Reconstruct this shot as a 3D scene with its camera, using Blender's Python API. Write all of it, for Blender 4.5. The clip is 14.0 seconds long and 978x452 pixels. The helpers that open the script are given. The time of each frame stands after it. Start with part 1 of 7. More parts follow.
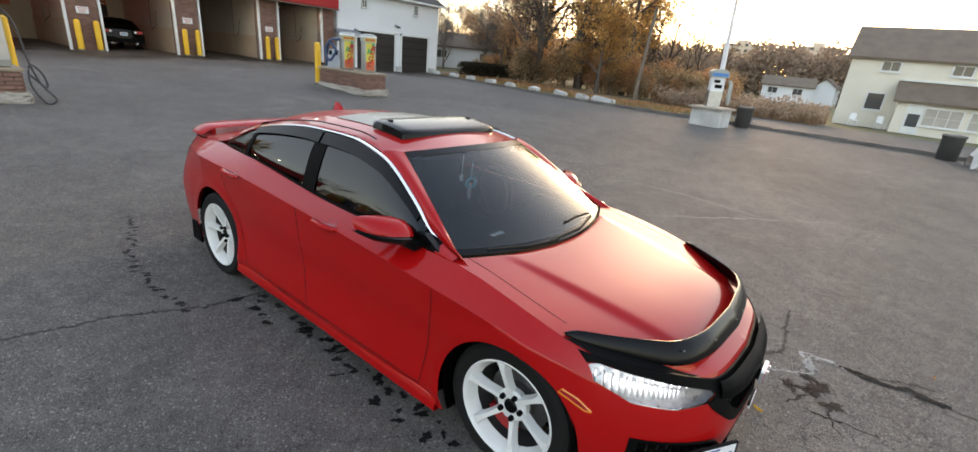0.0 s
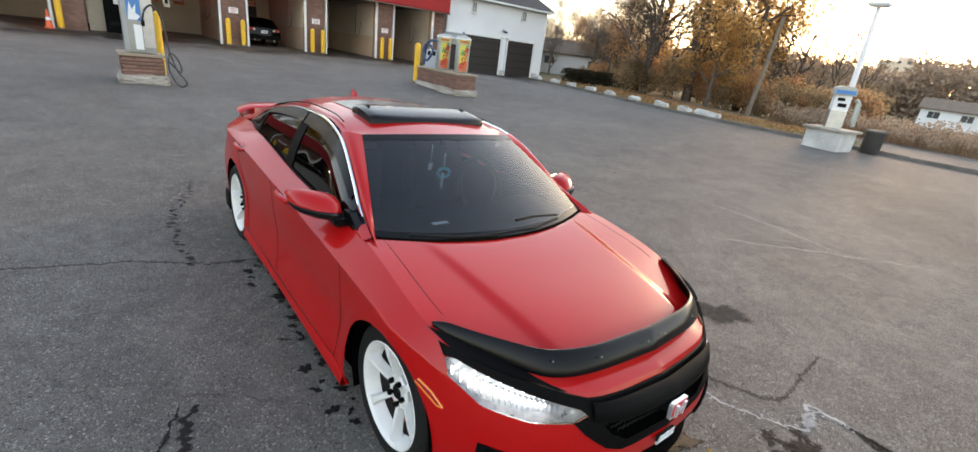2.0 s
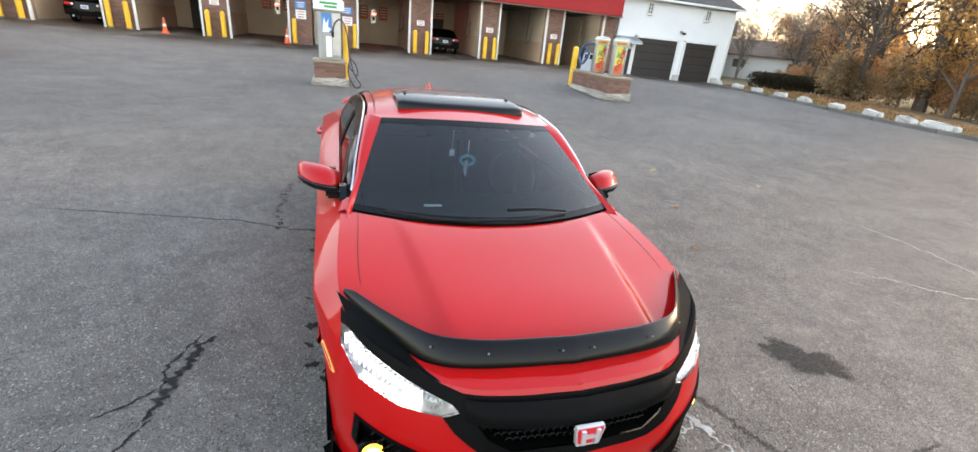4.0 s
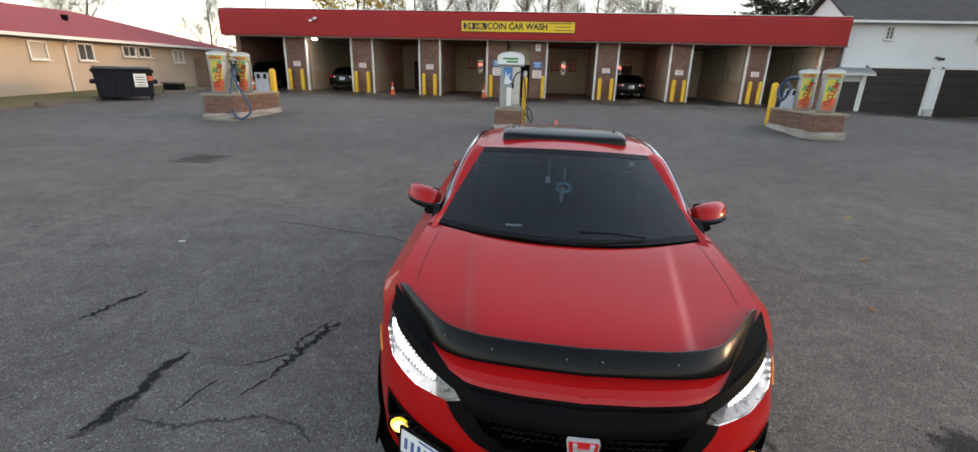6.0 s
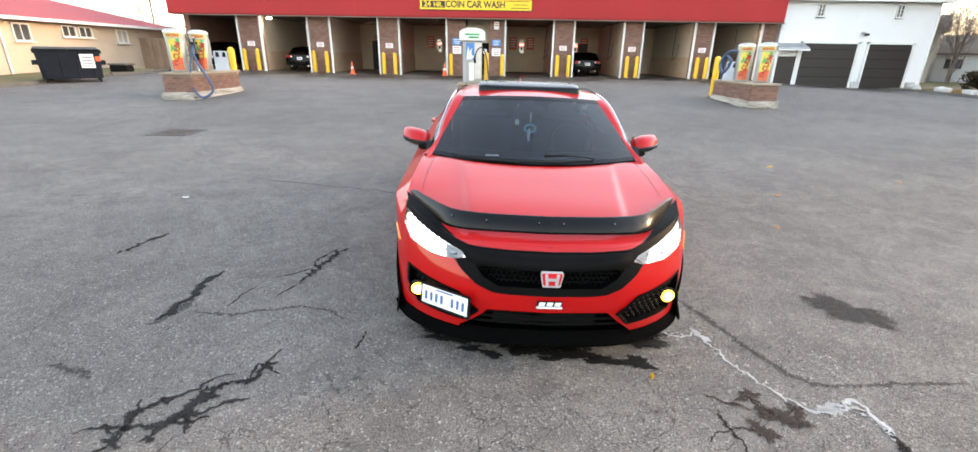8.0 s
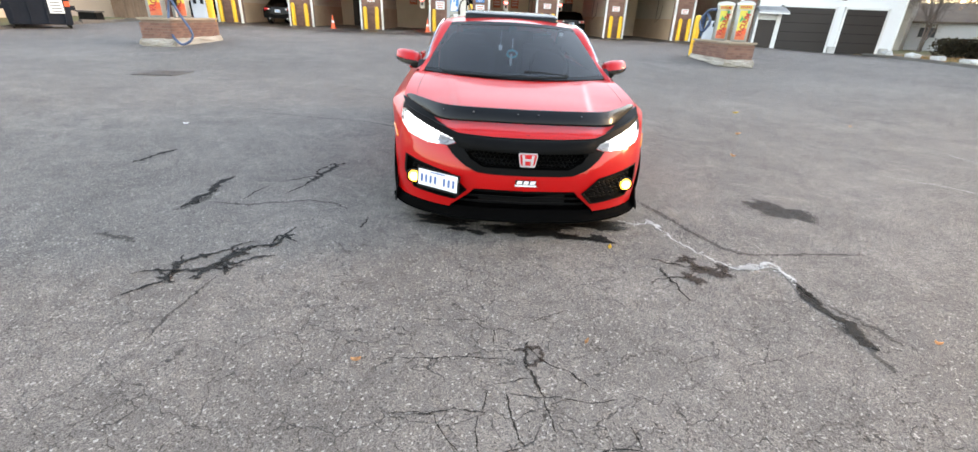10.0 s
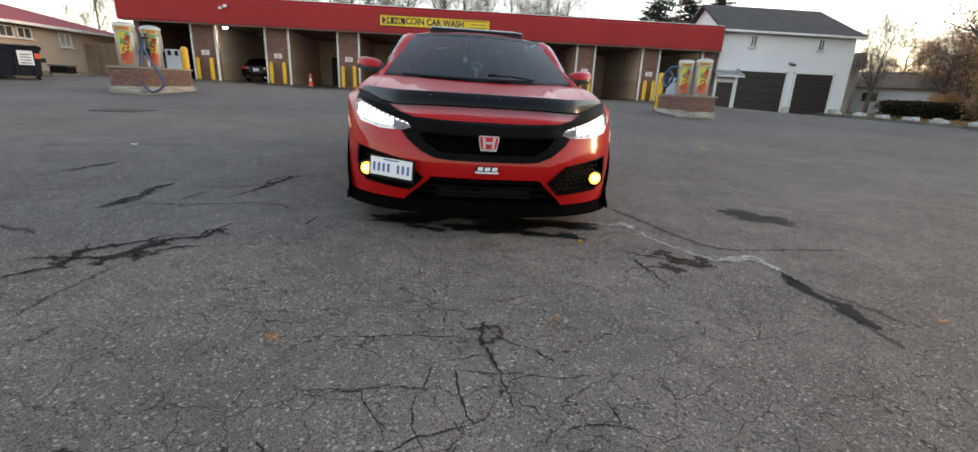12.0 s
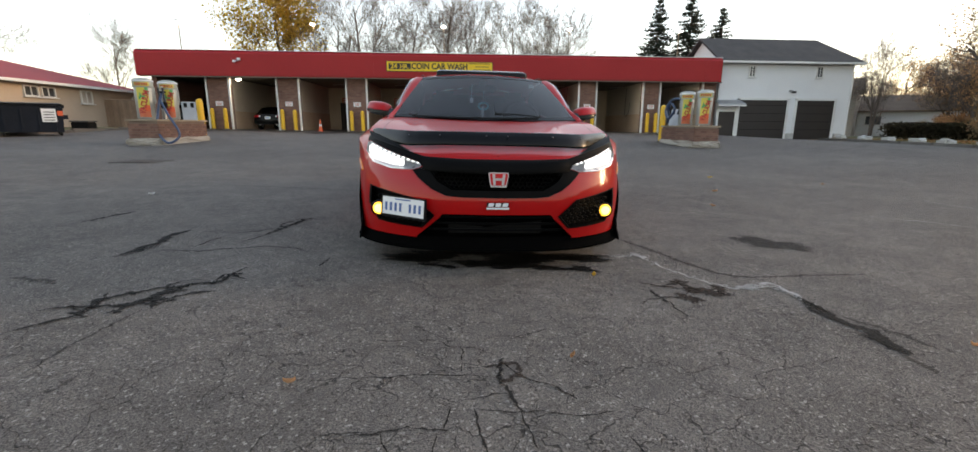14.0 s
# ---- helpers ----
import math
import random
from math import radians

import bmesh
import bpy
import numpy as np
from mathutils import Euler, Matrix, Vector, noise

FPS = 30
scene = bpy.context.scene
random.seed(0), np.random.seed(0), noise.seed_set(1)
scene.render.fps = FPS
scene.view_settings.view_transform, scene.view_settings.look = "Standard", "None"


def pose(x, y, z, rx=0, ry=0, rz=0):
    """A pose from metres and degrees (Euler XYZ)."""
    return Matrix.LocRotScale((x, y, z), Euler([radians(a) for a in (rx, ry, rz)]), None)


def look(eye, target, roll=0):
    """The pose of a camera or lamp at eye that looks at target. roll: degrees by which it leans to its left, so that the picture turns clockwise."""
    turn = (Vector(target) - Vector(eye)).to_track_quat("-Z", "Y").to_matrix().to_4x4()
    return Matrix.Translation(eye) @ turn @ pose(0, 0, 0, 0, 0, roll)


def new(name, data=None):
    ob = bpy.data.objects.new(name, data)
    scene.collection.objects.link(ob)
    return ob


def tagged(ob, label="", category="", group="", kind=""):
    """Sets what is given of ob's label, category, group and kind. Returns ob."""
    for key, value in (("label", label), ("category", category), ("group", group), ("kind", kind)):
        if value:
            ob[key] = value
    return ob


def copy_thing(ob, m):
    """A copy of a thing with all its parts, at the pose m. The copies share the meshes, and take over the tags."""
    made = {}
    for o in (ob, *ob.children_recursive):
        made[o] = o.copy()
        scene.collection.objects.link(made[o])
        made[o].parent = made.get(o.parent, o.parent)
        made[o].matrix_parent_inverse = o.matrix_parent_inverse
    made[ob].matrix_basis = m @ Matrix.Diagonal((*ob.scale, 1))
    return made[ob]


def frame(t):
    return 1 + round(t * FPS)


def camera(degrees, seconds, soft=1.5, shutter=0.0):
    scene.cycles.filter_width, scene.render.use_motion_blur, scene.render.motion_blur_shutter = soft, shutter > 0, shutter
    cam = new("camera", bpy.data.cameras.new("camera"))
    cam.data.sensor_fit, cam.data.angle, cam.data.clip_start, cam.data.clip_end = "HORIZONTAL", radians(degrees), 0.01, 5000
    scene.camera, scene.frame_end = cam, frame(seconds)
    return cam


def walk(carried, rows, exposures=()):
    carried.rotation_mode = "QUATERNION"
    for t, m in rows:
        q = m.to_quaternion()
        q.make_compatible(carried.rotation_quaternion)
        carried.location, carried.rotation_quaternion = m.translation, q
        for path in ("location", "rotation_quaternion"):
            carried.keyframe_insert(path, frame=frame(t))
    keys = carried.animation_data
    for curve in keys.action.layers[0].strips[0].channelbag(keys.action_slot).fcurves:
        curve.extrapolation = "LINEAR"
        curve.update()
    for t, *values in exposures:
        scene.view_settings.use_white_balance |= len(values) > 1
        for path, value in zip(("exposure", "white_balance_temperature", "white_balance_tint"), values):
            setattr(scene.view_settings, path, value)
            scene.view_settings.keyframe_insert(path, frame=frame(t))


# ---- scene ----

> [WHAT YOU HAVE TO DO] Write out the material above again, word for word, minus its pictures.

> [EXERCISE SOLUTION]
Reconstruct this shot as a 3D scene with its camera, using Blender's Python API. Write all of it, for Blender 4.5. The clip is 14.0 seconds long and 978x452 pixels. The helpers that open the script are given. The time of each frame stands after it. Start with part 1 of 7. More parts follow.
0.0 s
2.0 s
4.0 s
6.0 s
8.0 s
10.0 s
12.0 s
14.0 s
# ---- helpers ----
import math
import random
from math import radians

import bmesh
import bpy
import numpy as np
from mathutils import Euler, Matrix, Vector, noise

FPS = 30
scene = bpy.context.scene
random.seed(0), np.random.seed(0), noise.seed_set(1)
scene.render.fps = FPS
scene.view_settings.view_transform, scene.view_settings.look = "Standard", "None"


def pose(x, y, z, rx=0, ry=0, rz=0):
    """A pose from metres and degrees (Euler XYZ)."""
    return Matrix.LocRotScale((x, y, z), Euler([radians(a) for a in (rx, ry, rz)]), None)


def look(eye, target, roll=0):
    """The pose of a camera or lamp at eye that looks at target. roll: degrees by which it leans to its left, so that the picture turns clockwise."""
    turn = (Vector(target) - Vector(eye)).to_track_quat("-Z", "Y").to_matrix().to_4x4()
    return Matrix.Translation(eye) @ turn @ pose(0, 0, 0, 0, 0, roll)


def new(name, data=None):
    ob = bpy.data.objects.new(name, data)
    scene.collection.objects.link(ob)
    return ob


def tagged(ob, label="", category="", group="", kind=""):
    """Sets what is given of ob's label, category, group and kind. Returns ob."""
    for key, value in (("label", label), ("category", category), ("group", group), ("kind", kind)):
        if value:
            ob[key] = value
    return ob


def copy_thing(ob, m):
    """A copy of a thing with all its parts, at the pose m. The copies share the meshes, and take over the tags."""
    made = {}
    for o in (ob, *ob.children_recursive):
        made[o] = o.copy()
        scene.collection.objects.link(made[o])
        made[o].parent = made.get(o.parent, o.parent)
        made[o].matrix_parent_inverse = o.matrix_parent_inverse
    made[ob].matrix_basis = m @ Matrix.Diagonal((*ob.scale, 1))
    return made[ob]


def frame(t):
    return 1 + round(t * FPS)


def camera(degrees, seconds, soft=1.5, shutter=0.0):
    scene.cycles.filter_width, scene.render.use_motion_blur, scene.render.motion_blur_shutter = soft, shutter > 0, shutter
    cam = new("camera", bpy.data.cameras.new("camera"))
    cam.data.sensor_fit, cam.data.angle, cam.data.clip_start, cam.data.clip_end = "HORIZONTAL", radians(degrees), 0.01, 5000
    scene.camera, scene.frame_end = cam, frame(seconds)
    return cam


def walk(carried, rows, exposures=()):
    carried.rotation_mode = "QUATERNION"
    for t, m in rows:
        q = m.to_quaternion()
        q.make_compatible(carried.rotation_quaternion)
        carried.location, carried.rotation_quaternion = m.translation, q
        for path in ("location", "rotation_quaternion"):
            carried.keyframe_insert(path, frame=frame(t))
    keys = carried.animation_data
    for curve in keys.action.layers[0].strips[0].channelbag(keys.action_slot).fcurves:
        curve.extrapolation = "LINEAR"
        curve.update()
    for t, *values in exposures:
        scene.view_settings.use_white_balance |= len(values) > 1
        for path, value in zip(("exposure", "white_balance_temperature", "white_balance_tint"), values):
            setattr(scene.view_settings, path, value)
            scene.view_settings.keyframe_insert(path, frame=frame(t))


# ---- scene ----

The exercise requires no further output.